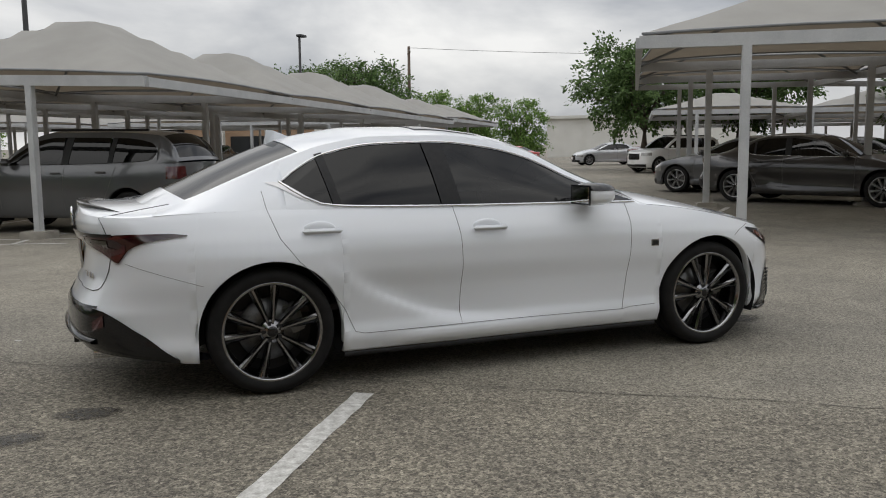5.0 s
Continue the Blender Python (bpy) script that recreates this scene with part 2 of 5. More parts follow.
def mesh_of(name, bm, material, smooth=False):
    me = bpy.data.meshes.new(name)
    bm.to_mesh(me)
    bm.free()
    if material:
        me.materials.append(material)
    if smooth:
        me.polygons.foreach_set("use_smooth", [True] * len(me.polygons))
    return me


def part(name, bm, material, parent=None, label="", smooth=False):
    ob = new(name, mesh_of(name, bm, material, smooth))
    ob.parent = parent
    if label:
        tagged(ob, label)
    return ob


def from_arrays(name, verts, faces, material, parent=None, label="", smooth=True):
    me = bpy.data.meshes.new(name)
    me.from_pydata([tuple(v) for v in verts], [], [tuple(f) for f in faces])
    me.materials.append(material)
    me.polygons.foreach_set("use_smooth", [smooth] * len(me.polygons))
    ob = new(name, me)
    ob.parent = parent
    if label:
        tagged(ob, label)
    return ob


def box(bm, sx, sy, sz, m=None, bevel=0.0):
    r = bmesh.ops.create_cube(bm, size=1.0)
    bmesh.ops.transform(bm, matrix=(m or Matrix()) @ Matrix.Diagonal((sx, sy, sz, 1)), verts=r["verts"])
    if bevel:
        es = list({e for v in r["verts"] for e in v.link_edges})
        bmesh.ops.bevel(bm, geom=es, offset=bevel, segments=2, affect="EDGES")


def boxed(sx, sy, sz, m=None, bevel=0.0):
    bm = bmesh.new()
    box(bm, sx, sy, sz, m, bevel)
    return bm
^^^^
- _Task instructions_
Every line above should be returned exactly; the pictures stay out.

- _Final result_
5.0 s
Continue the Blender Python (bpy) script that recreates this scene with part 2 of 5. More parts follow.
def mesh_of(name, bm, material, smooth=False):
    me = bpy.data.meshes.new(name)
    bm.to_mesh(me)
    bm.free()
    if material:
        me.materials.append(material)
    if smooth:
        me.polygons.foreach_set("use_smooth", [True] * len(me.polygons))
    return me


def part(name, bm, material, parent=None, label="", smooth=False):
    ob = new(name, mesh_of(name, bm, material, smooth))
    ob.parent = parent
    if label:
        tagged(ob, label)
    return ob


def from_arrays(name, verts, faces, material, parent=None, label="", smooth=True):
    me = bpy.data.meshes.new(name)
    me.from_pydata([tuple(v) for v in verts], [], [tuple(f) for f in faces])
    me.materials.append(material)
    me.polygons.foreach_set("use_smooth", [smooth] * len(me.polygons))
    ob = new(name, me)
    ob.parent = parent
    if label:
        tagged(ob, label)
    return ob


def box(bm, sx, sy, sz, m=None, bevel=0.0):
    r = bmesh.ops.create_cube(bm, size=1.0)
    bmesh.ops.transform(bm, matrix=(m or Matrix()) @ Matrix.Diagonal((sx, sy, sz, 1)), verts=r["verts"])
    if bevel:
        es = list({e for v in r["verts"] for e in v.link_edges})
        bmesh.ops.bevel(bm, geom=es, offset=bevel, segments=2, affect="EDGES")


def boxed(sx, sy, sz, m=None, bevel=0.0):
    bm = bmesh.new()
    box(bm, sx, sy, sz, m, bevel)
    return bm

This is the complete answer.